## Supplied information
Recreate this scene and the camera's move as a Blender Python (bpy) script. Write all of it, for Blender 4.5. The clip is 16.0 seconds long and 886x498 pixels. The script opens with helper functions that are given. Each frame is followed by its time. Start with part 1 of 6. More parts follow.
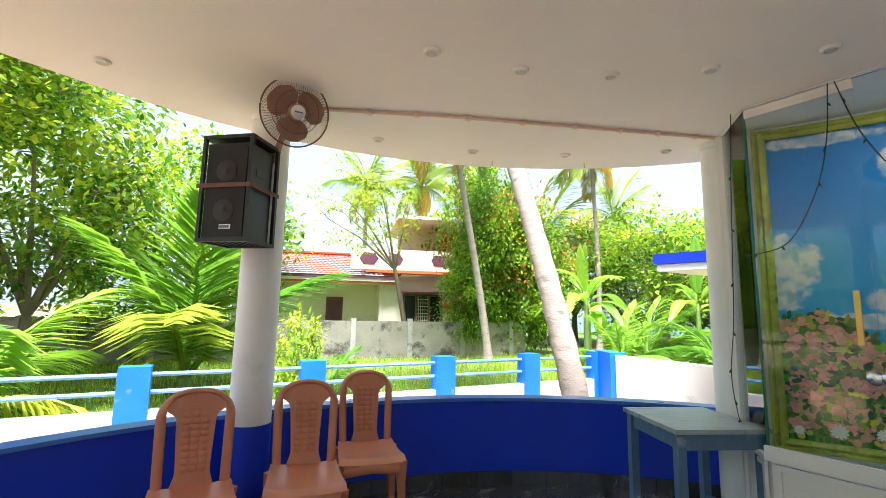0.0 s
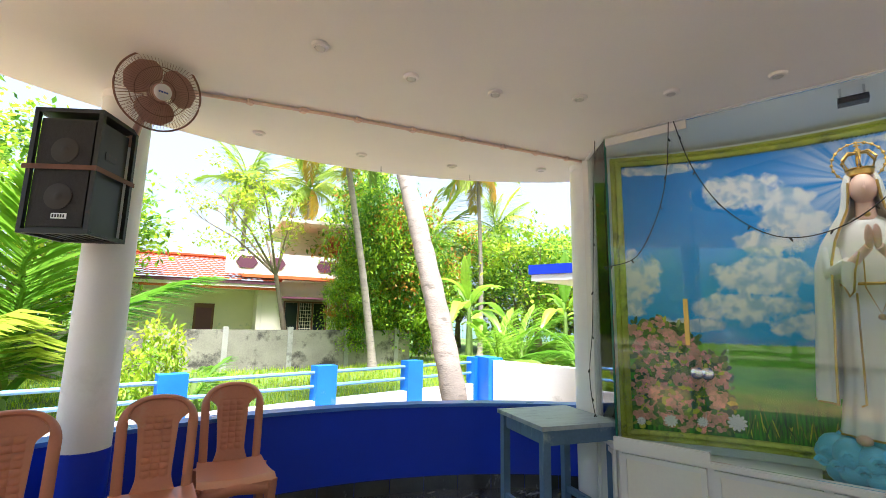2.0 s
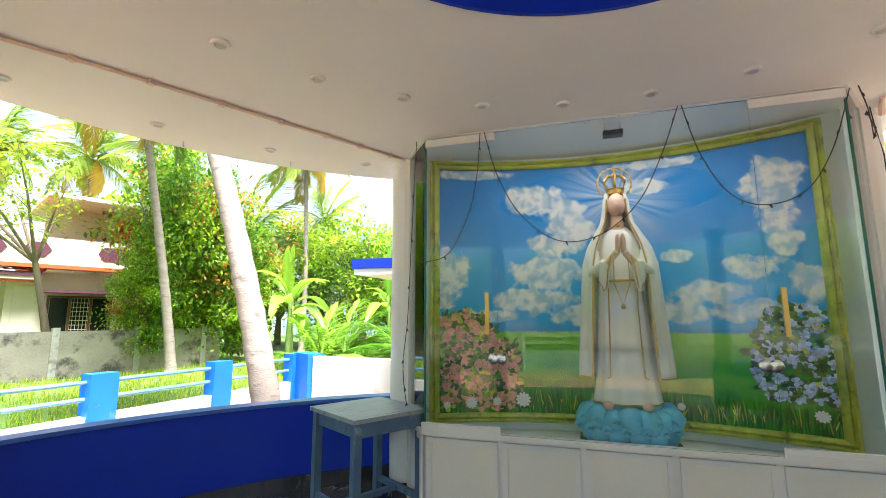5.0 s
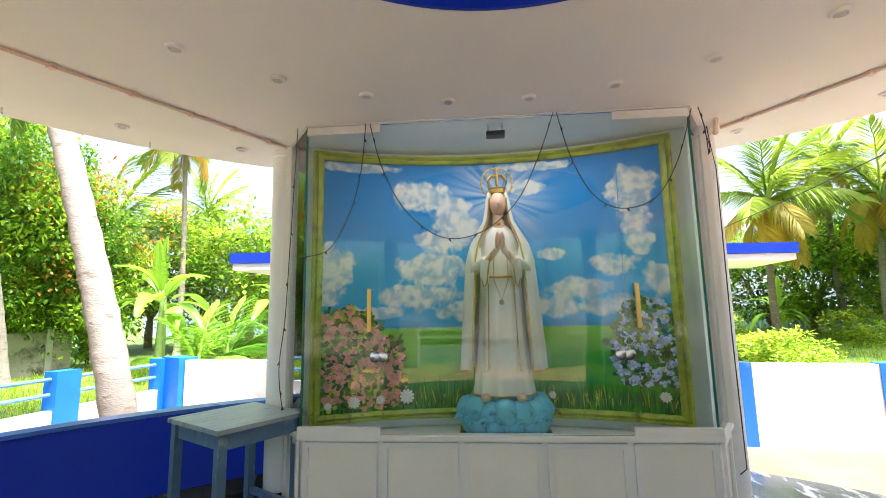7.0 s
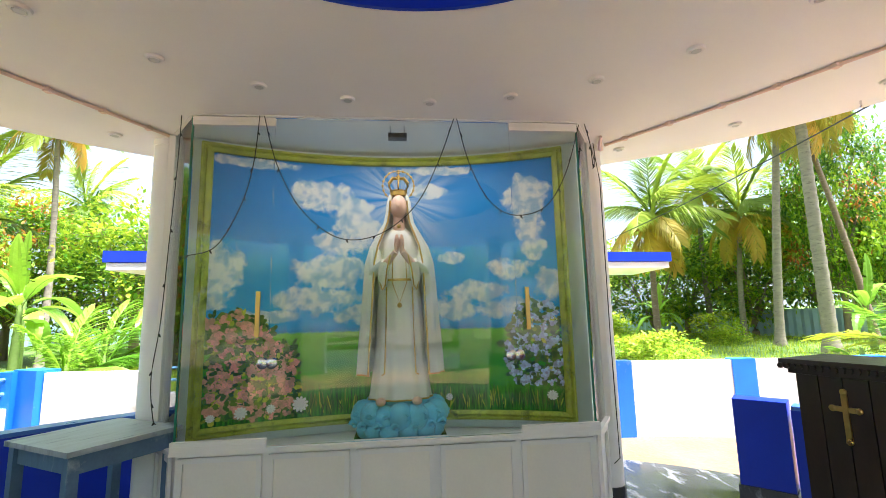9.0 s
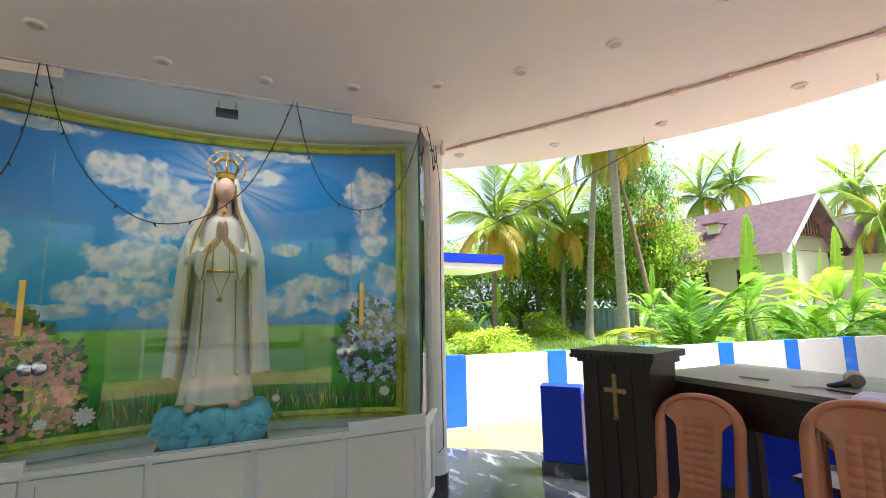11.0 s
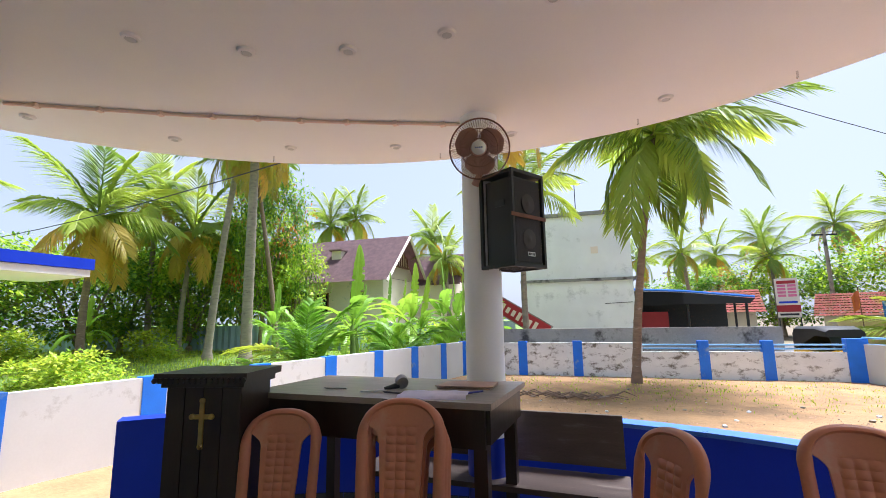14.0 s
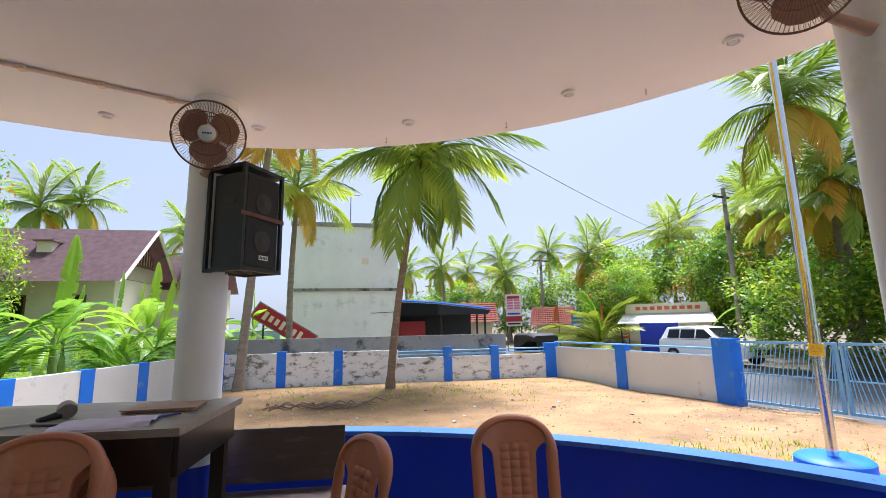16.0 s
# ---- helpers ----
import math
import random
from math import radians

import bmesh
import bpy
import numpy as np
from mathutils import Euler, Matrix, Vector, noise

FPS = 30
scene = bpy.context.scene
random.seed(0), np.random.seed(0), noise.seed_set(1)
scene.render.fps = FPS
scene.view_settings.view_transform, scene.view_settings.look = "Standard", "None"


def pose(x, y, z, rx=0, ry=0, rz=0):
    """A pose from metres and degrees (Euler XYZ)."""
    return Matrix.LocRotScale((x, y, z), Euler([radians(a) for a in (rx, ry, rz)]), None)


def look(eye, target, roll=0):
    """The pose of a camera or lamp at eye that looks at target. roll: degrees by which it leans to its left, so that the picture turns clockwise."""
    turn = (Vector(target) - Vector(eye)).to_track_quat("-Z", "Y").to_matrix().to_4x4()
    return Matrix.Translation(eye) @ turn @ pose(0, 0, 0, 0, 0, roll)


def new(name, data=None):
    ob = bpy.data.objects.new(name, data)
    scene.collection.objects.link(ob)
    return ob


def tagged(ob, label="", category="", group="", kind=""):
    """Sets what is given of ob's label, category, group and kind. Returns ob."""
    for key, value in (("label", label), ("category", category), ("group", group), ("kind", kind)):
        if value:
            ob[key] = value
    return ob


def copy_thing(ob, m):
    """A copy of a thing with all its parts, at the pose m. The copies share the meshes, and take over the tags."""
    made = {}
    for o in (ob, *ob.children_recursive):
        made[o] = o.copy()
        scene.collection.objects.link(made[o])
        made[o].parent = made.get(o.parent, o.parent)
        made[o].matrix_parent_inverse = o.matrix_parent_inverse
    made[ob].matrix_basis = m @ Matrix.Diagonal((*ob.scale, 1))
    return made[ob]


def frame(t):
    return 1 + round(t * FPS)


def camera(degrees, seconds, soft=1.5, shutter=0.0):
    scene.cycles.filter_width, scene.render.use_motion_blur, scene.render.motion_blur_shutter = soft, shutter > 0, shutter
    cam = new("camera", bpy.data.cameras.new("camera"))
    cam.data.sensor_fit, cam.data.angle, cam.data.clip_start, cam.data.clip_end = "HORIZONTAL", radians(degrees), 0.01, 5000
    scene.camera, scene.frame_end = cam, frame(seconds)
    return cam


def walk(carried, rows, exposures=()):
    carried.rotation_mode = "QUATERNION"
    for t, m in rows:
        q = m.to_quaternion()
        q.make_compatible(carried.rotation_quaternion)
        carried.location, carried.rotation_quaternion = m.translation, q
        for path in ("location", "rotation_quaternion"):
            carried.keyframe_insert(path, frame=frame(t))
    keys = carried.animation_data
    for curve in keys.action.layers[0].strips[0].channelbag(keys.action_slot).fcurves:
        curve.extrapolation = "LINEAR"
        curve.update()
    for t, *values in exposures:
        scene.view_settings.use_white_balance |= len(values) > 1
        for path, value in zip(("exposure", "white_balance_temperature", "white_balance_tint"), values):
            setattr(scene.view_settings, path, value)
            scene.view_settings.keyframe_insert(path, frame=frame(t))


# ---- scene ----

## Aim
Return to the listing above and set it down exactly, leaving out its pictures.

## Solution to this task
Recreate this scene and the camera's move as a Blender Python (bpy) script. Write all of it, for Blender 4.5. The clip is 16.0 seconds long and 886x498 pixels. The script opens with helper functions that are given. Each frame is followed by its time. Start with part 1 of 6. More parts follow.
0.0 s
2.0 s
5.0 s
7.0 s
9.0 s
11.0 s
14.0 s
16.0 s
# ---- helpers ----
import math
import random
from math import radians

import bmesh
import bpy
import numpy as np
from mathutils import Euler, Matrix, Vector, noise

FPS = 30
scene = bpy.context.scene
random.seed(0), np.random.seed(0), noise.seed_set(1)
scene.render.fps = FPS
scene.view_settings.view_transform, scene.view_settings.look = "Standard", "None"


def pose(x, y, z, rx=0, ry=0, rz=0):
    """A pose from metres and degrees (Euler XYZ)."""
    return Matrix.LocRotScale((x, y, z), Euler([radians(a) for a in (rx, ry, rz)]), None)


def look(eye, target, roll=0):
    """The pose of a camera or lamp at eye that looks at target. roll: degrees by which it leans to its left, so that the picture turns clockwise."""
    turn = (Vector(target) - Vector(eye)).to_track_quat("-Z", "Y").to_matrix().to_4x4()
    return Matrix.Translation(eye) @ turn @ pose(0, 0, 0, 0, 0, roll)


def new(name, data=None):
    ob = bpy.data.objects.new(name, data)
    scene.collection.objects.link(ob)
    return ob


def tagged(ob, label="", category="", group="", kind=""):
    """Sets what is given of ob's label, category, group and kind. Returns ob."""
    for key, value in (("label", label), ("category", category), ("group", group), ("kind", kind)):
        if value:
            ob[key] = value
    return ob


def copy_thing(ob, m):
    """A copy of a thing with all its parts, at the pose m. The copies share the meshes, and take over the tags."""
    made = {}
    for o in (ob, *ob.children_recursive):
        made[o] = o.copy()
        scene.collection.objects.link(made[o])
        made[o].parent = made.get(o.parent, o.parent)
        made[o].matrix_parent_inverse = o.matrix_parent_inverse
    made[ob].matrix_basis = m @ Matrix.Diagonal((*ob.scale, 1))
    return made[ob]


def frame(t):
    return 1 + round(t * FPS)


def camera(degrees, seconds, soft=1.5, shutter=0.0):
    scene.cycles.filter_width, scene.render.use_motion_blur, scene.render.motion_blur_shutter = soft, shutter > 0, shutter
    cam = new("camera", bpy.data.cameras.new("camera"))
    cam.data.sensor_fit, cam.data.angle, cam.data.clip_start, cam.data.clip_end = "HORIZONTAL", radians(degrees), 0.01, 5000
    scene.camera, scene.frame_end = cam, frame(seconds)
    return cam


def walk(carried, rows, exposures=()):
    carried.rotation_mode = "QUATERNION"
    for t, m in rows:
        q = m.to_quaternion()
        q.make_compatible(carried.rotation_quaternion)
        carried.location, carried.rotation_quaternion = m.translation, q
        for path in ("location", "rotation_quaternion"):
            carried.keyframe_insert(path, frame=frame(t))
    keys = carried.animation_data
    for curve in keys.action.layers[0].strips[0].channelbag(keys.action_slot).fcurves:
        curve.extrapolation = "LINEAR"
        curve.update()
    for t, *values in exposures:
        scene.view_settings.use_white_balance |= len(values) > 1
        for path, value in zip(("exposure", "white_balance_temperature", "white_balance_tint"), values):
            setattr(scene.view_settings, path, value)
            scene.view_settings.keyframe_insert(path, frame=frame(t))


# ---- scene ----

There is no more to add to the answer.